What the Parent's Job Actually Is

The parent's job in this transfer is to coach the communication the same way the actual coach coaches the sport, which means neither writing the message nor stepping away entirely.

For the first message, the parent should sit next to the athlete, watch the draft, ask one or two questions ("did you say when you'll be back?"), and then let the athlete press send. A few messages in, a quick "let me see it before you send" and a check for the three elements is usually enough, and after five or six, the parent doesn't need to look at all.

The feedback loop is what turns a single communication into a transferred skill. When the coach responds, the parent and athlete should read it together briefly ("he said thanks for letting him know early, that worked," or "he didn't respond, which is fine, that means it landed"). A coach's quick response to a well-formed message is itself the lesson, and over a summer of eight or ten of these, the athlete builds a real model of how the communication works.

Why Owning This Matters Beyond the Practice

What makes the parental work pay off has very little to do with the missed Friday itself. Athlete-coach communication is one of the highest-leverage skills a young athlete builds before they ever play at a higher level. The kids who learn to communicate with coaches in middle school and early high school become the players who can advocate for themselves with a college coach, with a club coach who's not playing them, with a trainer they need to push back on.

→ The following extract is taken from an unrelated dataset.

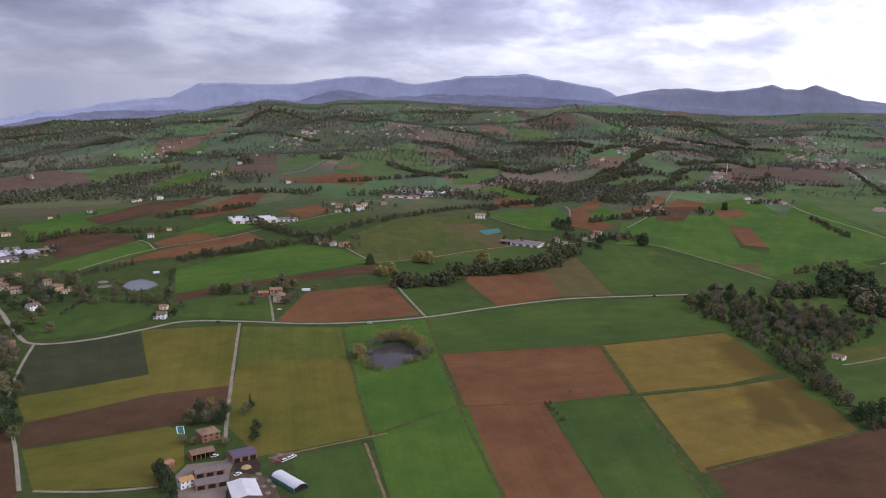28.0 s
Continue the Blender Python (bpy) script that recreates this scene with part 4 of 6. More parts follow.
def bell_tower(label, wall, h=24.0, w=4.5):
    root = thing("bell_tower", label, "tower")
    part("shaft", boxes((-w / 2, w / 2, -w / 2, w / 2, -1, h)), wall, root)
    # solid dark slabs stand in for the shade within the open belfry
    for s in (-1, 1):
        part("belfry_shade_panel", boxes((-0.8, 0.8, s * w / 2 - 0.05, s * w / 2 + 0.05, h - 4.2, h - 1.4)), M_DARK, root)
        part("belfry_shade_panel", boxes((s * w / 2 - 0.05, s * w / 2 + 0.05, -0.8, 0.8, h - 4.2, h - 1.4)), M_DARK, root)
    part("cornice", boxes((-w / 2 - 0.3, w / 2 + 0.3, -w / 2 - 0.3, w / 2 + 0.3, h, h + 0.35)), wall, root)
    part("roof", roof_mesh(w, w, h + 0.35, 2.6, True, 0.2, 0.15), M_TILE, root)
    return root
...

The Friday practice email is just the rep, and a travel sports summer offers more reps of this than any other season. The athlete who lands at the end of August having sent a dozen well-formed messages to coaches is a different athlete in the fall, in a way that doesn't show up in any stat line and shows up in every interaction with adults who are evaluating them.

A parent who hands this off well in June is a parent who's not having the same conversation with the same kid every August for the next four years. That's the actual game.